Lawniczak knows well that the profession needs a new generation to replace retirees like him. He believes that if young people looked closely, they would see careers that bring rewards on multiple levels.

“There wasn’t a day that I did not learn something new,” he says. “My whole career, we were adding or modifying equipment or processes. It’s constantly changing. You’re always looking for better ways to treat wastewater.”

He calls himself something of a dinosaur, having worked 43 years at a single facility. “That doesn’t often happen anymore. But today in this business you can go from one facility to another if that’s what you want to do. You can learn from each place you work at. You can start at a small plant and work your way up to a large plant.”

As the wastewater industry becomes more scientific than ever, Lawniczak says the focus of NEW Water operators will turn more toward energy management than wastewater treatment basics. “I think that is exciting,” he says.

Craig Lawniczak cutting the cake at his retirement party.
Craig Lawniczak cutting the cake at his retirement party.

A look back and ahead

Lawniczak’s career has been a rewarding experience, and he says he was fortunate to stumble across it so many years ago. “You always know you’re helping the environment, and that makes you feel good. It’s a stable profession. You won’t find your name on any Forbes list, but the profession provided a great living. I’d love to be an operator starting at this facility now. Making power out of waste is cool. Not that I’m ready to come out of retirement — I think I’m good with it.”

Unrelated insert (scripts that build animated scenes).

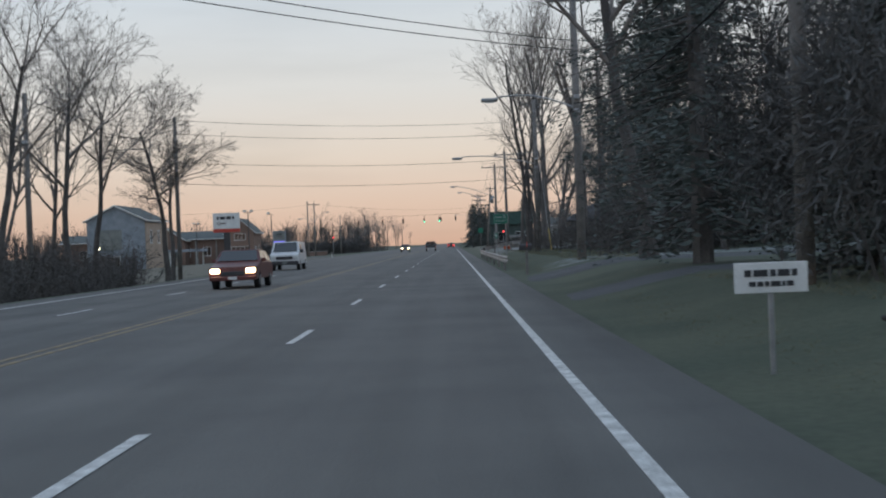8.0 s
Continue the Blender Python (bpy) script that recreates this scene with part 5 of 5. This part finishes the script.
def sedan(x, y, paint, label, away=False, lit_lamps=True, turn=0, name="car"):
    """Built facing -y."""
    m = Matrix.Translation((x, y, ground_z(x, y) + 0.02 if abs(x) > 18 or x > 2.4 else 0)) @ pose(0, 0, 0, 0, 0, 180 if away else turn)
    ob = thing(name, m, label, "car")
    prof = [(-2.2, 0.35), (2.2, 0.35), (2.25, 0.85), (1.7, 0.95), (1.1, 1.42), (-0.35, 1.45), (-1.05, 0.98), (-2.15, 0.82)]
    part("body", shell(prof, 0.88, (0.95, 0.2)), paint, ob)
    part("windscreen", pane([(-0.76, -0.99, 1.02), (0.76, -0.99, 1.02), (0.65, -0.42, 1.4), (-0.65, -0.42, 1.4)], (0, -0.8, 1.0)), GLASS, ob, "dark windscreen")
    part("rear_window", pane([(-0.74, 1.61, 1.02), (0.74, 1.61, 1.02), (0.64, 1.17, 1.365), (-0.64, 1.17, 1.365)], (0, 0.8, 1.0)), GLASS, ob)
    for sx in (-1, 1):
        part("headlight", box((sx * 0.66 - 0.17, -2.22, 0.6), (sx * 0.66 + 0.17, -2.15, 0.76), 0.02), HEADLIGHT if lit_lamps else SIGN_WHITE, ob, "round lit headlight" if lit_lamps else "")
        part("tail_light", box((sx * 0.68 - 0.16, 2.2, 0.62), (sx * 0.68 + 0.16, 2.275, 0.8), 0.02), TAIL_LIT if away else TAIL, ob)
        part("side_window", side_glass([(-0.92, 1.0), (0.3, 1.0), (0.3, 1.37), (-0.38, 1.38)], 0.88, 0.95, 1.45, 0.2, sx), GLASS, ob)
        part("side_window", side_glass([(0.38, 1.0), (1.5, 1.0), (1.06, 1.36), (0.38, 1.37)], 0.88, 0.95, 1.45, 0.2, sx), GLASS, ob)
        part("mirror", box((sx * 0.95 - 0.08, -0.75, 0.98), (sx * 0.95 + 0.08, -0.63, 1.12), 0.02), paint, ob)
        wheel(ob, sx * 0.78, -1.35, 0.32, 0.2), wheel(ob, sx * 0.78, 1.4, 0.32, 0.2)
    part("grille", box((-0.45, -2.23, 0.5), (0.45, -2.19, 0.66), 0.01), DARK_METAL, ob)
    part("bumper", box((-0.86, -2.27, 0.32), (0.86, -2.16, 0.48), 0.03), paint, ob)
    part("number_plate", box((-0.16, -2.285, 0.36), (0.16, -2.272, 0.46)), SIGN_WHITE, ob)


def van(x, y):
    """Built facing -y."""
    ob = thing("van", (x, y, 0), "white delivery van with a dark windscreen", "van")
    prof = [(-2.35, 0.4), (2.35, 0.4), (2.4, 1.0), (2.3, 1.86), (-1.0, 1.9), (-1.75, 1.22), (-2.35, 1.02)]
    part("body", shell(prof, 0.95, (1.1, 0.12)), CAR_WHITE, ob)
    bm = bmesh.new()
    vs = [bm.verts.new(v) for v in ((-0.8, -1.78, 1.235), (0.8, -1.78, 1.235), (0.72, -1.09, 1.83), (-0.72, -1.09, 1.83))]
    bm.faces.new(vs)
    got = bmesh.ops.extrude_face_region(bm, geom=list(bm.faces))
    bmesh.ops.translate(bm, vec=(0, -0.02, 0.02), verts=[q for q in got["geom"] if isinstance(q, bmesh.types.BMVert)])
    part("windscreen", bm, GLASS, ob, "dark windscreen")
    part("grille", box((-0.55, -2.39, 0.72), (0.55, -2.34, 0.92), 0.01), DARK_METAL, ob)
    part("bumper", box((-0.93, -2.45, 0.36), (0.93, -2.33, 0.62), 0.03), DARK_METAL, ob, "dark plastic bumper")
    part("number_plate", box((-0.16, -2.465, 0.44), (0.16, -2.452, 0.55)), SIGN_AGED_DIM, ob)
    for sx in (-1, 1):
        part("headlight", box((sx * 0.74 - 0.16, -2.4, 0.78), (sx * 0.74 + 0.14, -2.31, 0.98), 0.02), SIGN_WHITE, ob)
        part("side_window", side_glass([(-1.5, 1.22), (-0.5, 1.22), (-0.5, 1.7), (-1.05, 1.7)], 0.95, 1.1, 1.9, 0.12, sx), GLASS, ob)
        part("mirror", box((sx * 1.05 - 0.1, -1.4, 1.15), (sx * 1.05 + 0.1, -1.26, 1.38), 0.03), DARK_METAL, ob)
        wheel(ob, sx * 0.84, -1.5, 0.34, 0.22), wheel(ob, sx * 0.84, 1.5, 0.34, 0.22)


pickup(-3.9, 420)
van(-11.1, 264.5)
sedan(-8.1, 226, CAR_RED, "dark red car with lit headlights")
sedan(-8.9, 428, CAR_DARK, "dark car far ahead with lit headlights")
sedan(-0.2, 556, CAR_DARK, "dark car far ahead with lit tail lights", away=True)
sedan(-30.5, 201, CAR_DARK, "dark car parked before the white shop", lit_lamps=False, turn=70)
sedan(-33.8, 198, CAR_SILVER, "silver car parked before the white shop", lit_lamps=False, turn=100)
sedan(26.7, 241, CAR_SILVER, "silver car parked on the drive by the gabled house", lit_lamps=False, turn=-80)


def porch_bulb(x, y, z):
    ob = thing("lamp_post", (x, y, ground_z(x, y)), "small lit yard lamp on a post", "lamp")
    part("post", rod((0, 0, -0.2), (0, 0, z - ground_z(x, y)), 0.04, sides=8), DARK_METAL, ob)
    bm = bmesh.new()
    bmesh.ops.create_icosphere(bm, subdivisions=2, radius=0.16, matrix=Matrix.Translation((0, 0, z - ground_z(x, y) + 0.12)))
    part("globe", bm, PORCH, ob, "lit globe")


porch_bulb(-24.5, 266, 1.8)
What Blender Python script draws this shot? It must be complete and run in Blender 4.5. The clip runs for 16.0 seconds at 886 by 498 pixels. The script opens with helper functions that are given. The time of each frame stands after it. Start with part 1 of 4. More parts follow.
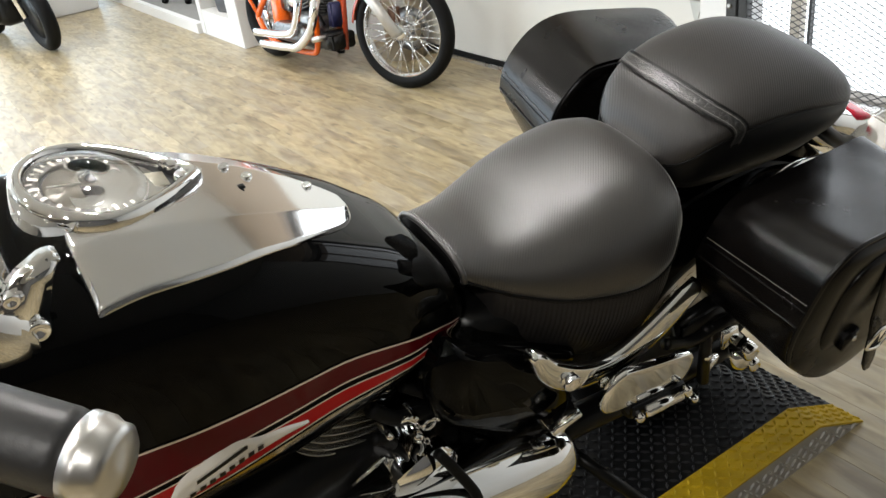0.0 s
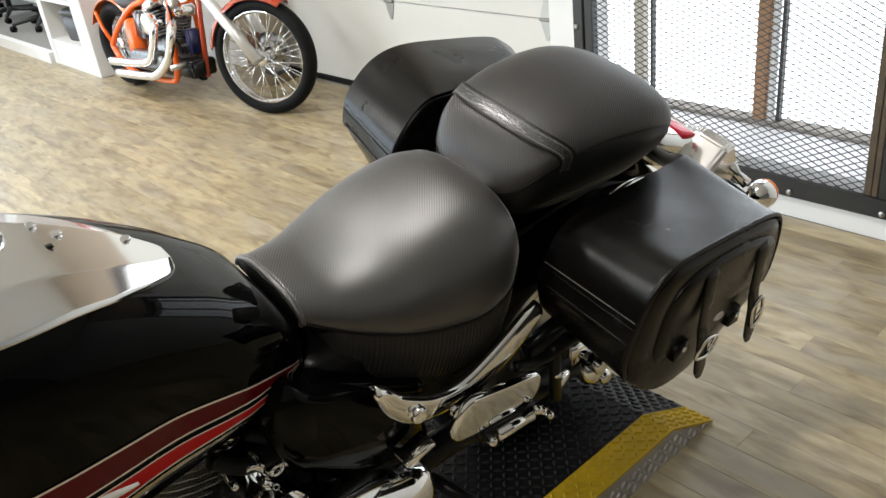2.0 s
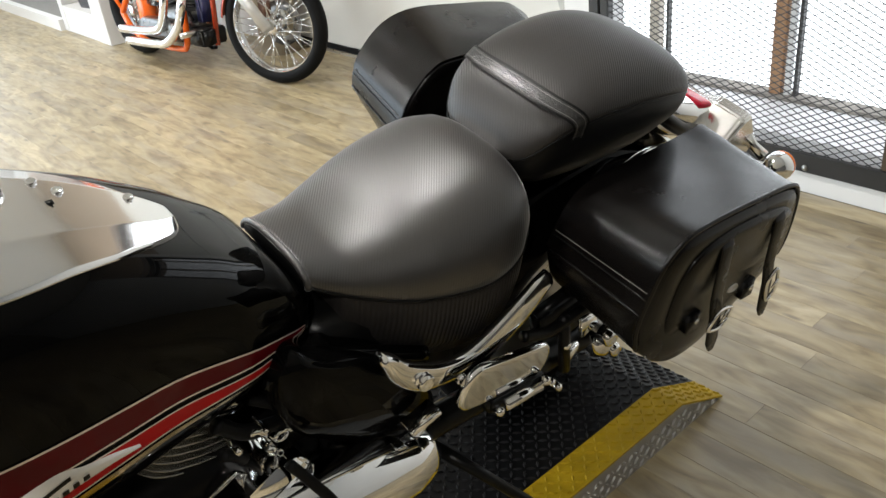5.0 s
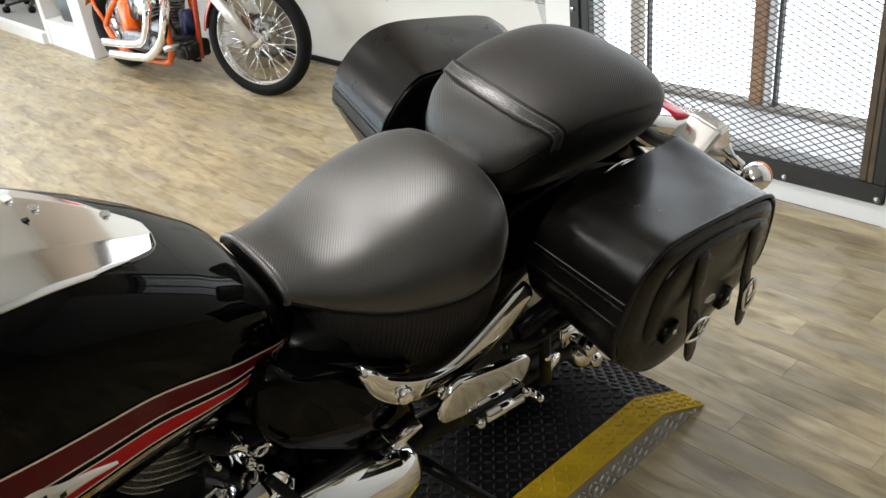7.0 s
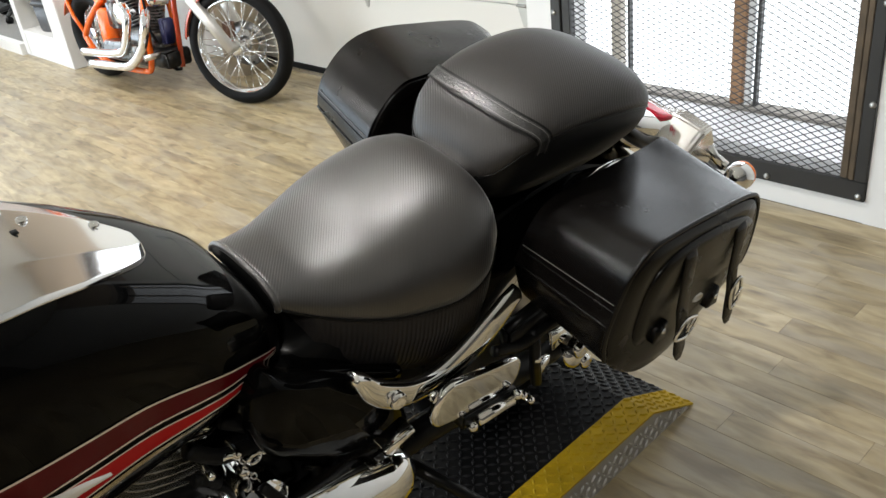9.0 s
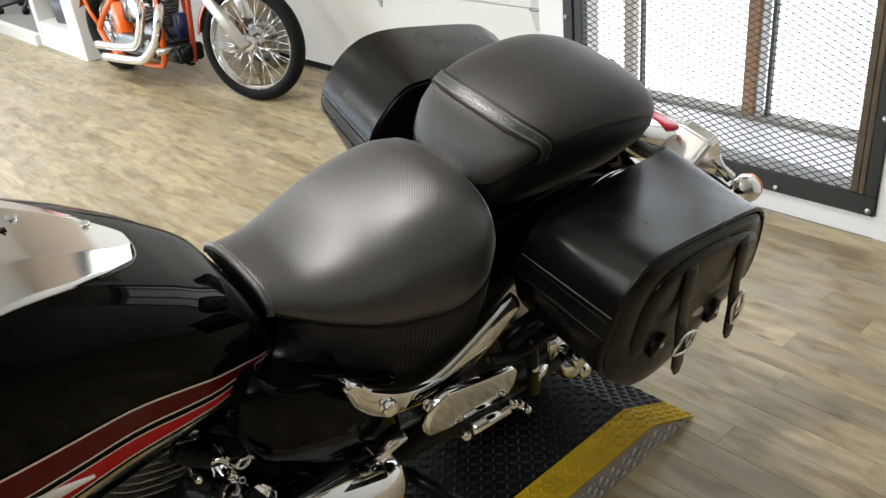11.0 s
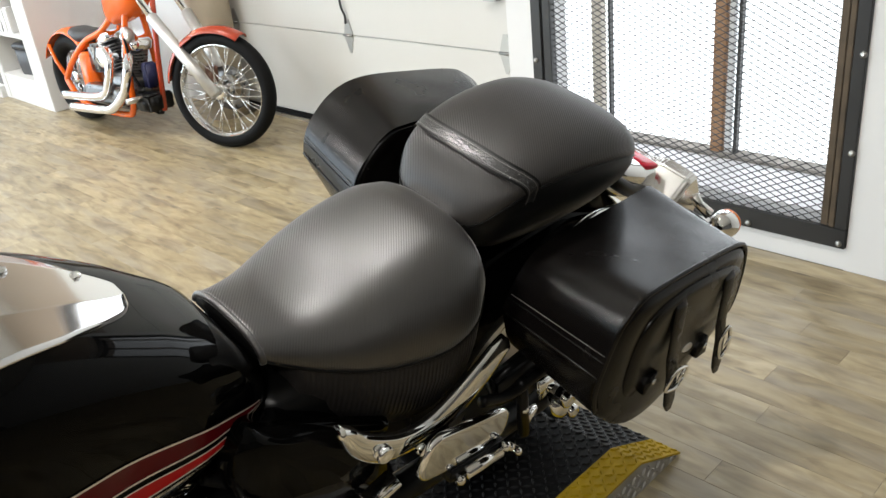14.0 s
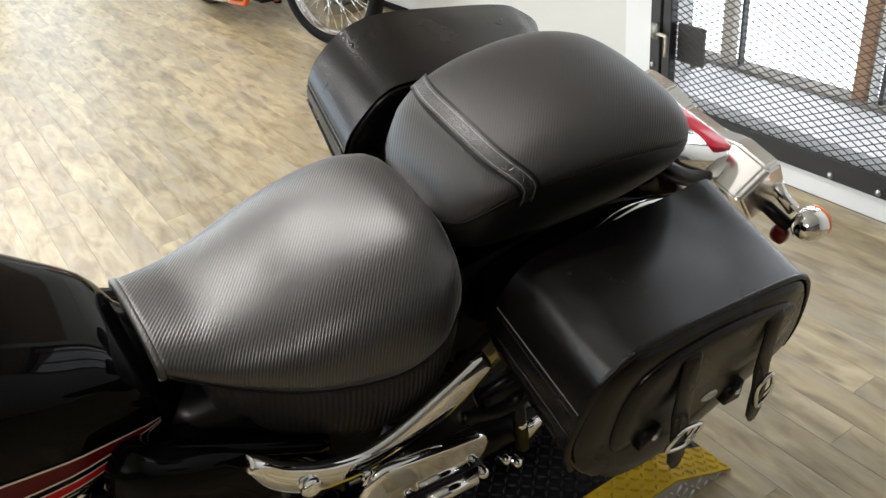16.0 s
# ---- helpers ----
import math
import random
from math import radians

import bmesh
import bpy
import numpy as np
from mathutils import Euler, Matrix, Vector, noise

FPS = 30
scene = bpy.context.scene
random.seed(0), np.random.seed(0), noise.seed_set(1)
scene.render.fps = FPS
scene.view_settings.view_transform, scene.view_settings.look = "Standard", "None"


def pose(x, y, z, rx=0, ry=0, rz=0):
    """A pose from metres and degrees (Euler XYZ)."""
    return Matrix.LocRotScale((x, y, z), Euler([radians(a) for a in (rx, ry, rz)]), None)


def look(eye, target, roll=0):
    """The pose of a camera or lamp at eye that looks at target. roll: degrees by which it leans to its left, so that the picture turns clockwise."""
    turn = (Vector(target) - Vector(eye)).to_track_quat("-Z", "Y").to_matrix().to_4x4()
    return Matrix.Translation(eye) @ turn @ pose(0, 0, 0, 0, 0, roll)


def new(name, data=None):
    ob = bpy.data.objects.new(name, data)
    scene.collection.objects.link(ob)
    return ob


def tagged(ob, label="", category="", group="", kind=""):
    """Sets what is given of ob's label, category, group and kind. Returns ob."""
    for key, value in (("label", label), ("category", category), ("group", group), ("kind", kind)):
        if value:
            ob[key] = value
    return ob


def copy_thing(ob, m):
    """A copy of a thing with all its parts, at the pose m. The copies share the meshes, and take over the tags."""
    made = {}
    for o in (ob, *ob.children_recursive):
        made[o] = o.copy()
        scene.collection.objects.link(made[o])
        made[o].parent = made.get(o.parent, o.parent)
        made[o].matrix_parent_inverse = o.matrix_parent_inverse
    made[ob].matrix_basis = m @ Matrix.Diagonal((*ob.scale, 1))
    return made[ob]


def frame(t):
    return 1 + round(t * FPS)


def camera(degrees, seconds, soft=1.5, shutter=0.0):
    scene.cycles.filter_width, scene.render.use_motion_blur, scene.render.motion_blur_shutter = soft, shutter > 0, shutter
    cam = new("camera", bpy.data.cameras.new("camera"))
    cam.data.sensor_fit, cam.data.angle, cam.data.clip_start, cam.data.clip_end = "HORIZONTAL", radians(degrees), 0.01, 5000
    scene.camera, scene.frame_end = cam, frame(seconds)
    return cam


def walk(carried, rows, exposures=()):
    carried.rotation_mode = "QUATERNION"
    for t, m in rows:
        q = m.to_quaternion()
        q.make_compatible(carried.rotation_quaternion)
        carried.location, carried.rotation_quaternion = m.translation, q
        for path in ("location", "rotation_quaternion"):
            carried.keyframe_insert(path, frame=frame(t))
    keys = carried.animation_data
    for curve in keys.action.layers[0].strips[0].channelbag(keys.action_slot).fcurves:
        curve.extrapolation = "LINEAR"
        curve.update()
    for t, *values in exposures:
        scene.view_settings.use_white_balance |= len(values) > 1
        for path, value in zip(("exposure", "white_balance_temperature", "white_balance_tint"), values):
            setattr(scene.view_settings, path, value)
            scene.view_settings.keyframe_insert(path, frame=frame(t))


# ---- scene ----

As for keeping busy in retirement: “I’ve got a 1960s kitchen that I have always promised my wife Holly we would redo after I retired. We plan to buy an RV and visit the national parks around the country, and other areas on our bucket list. I want to spend more time at our cottage and more time with family, and friends, get back into hunting, and fishing, and see if I can get back any semblance of the golf game I once had.”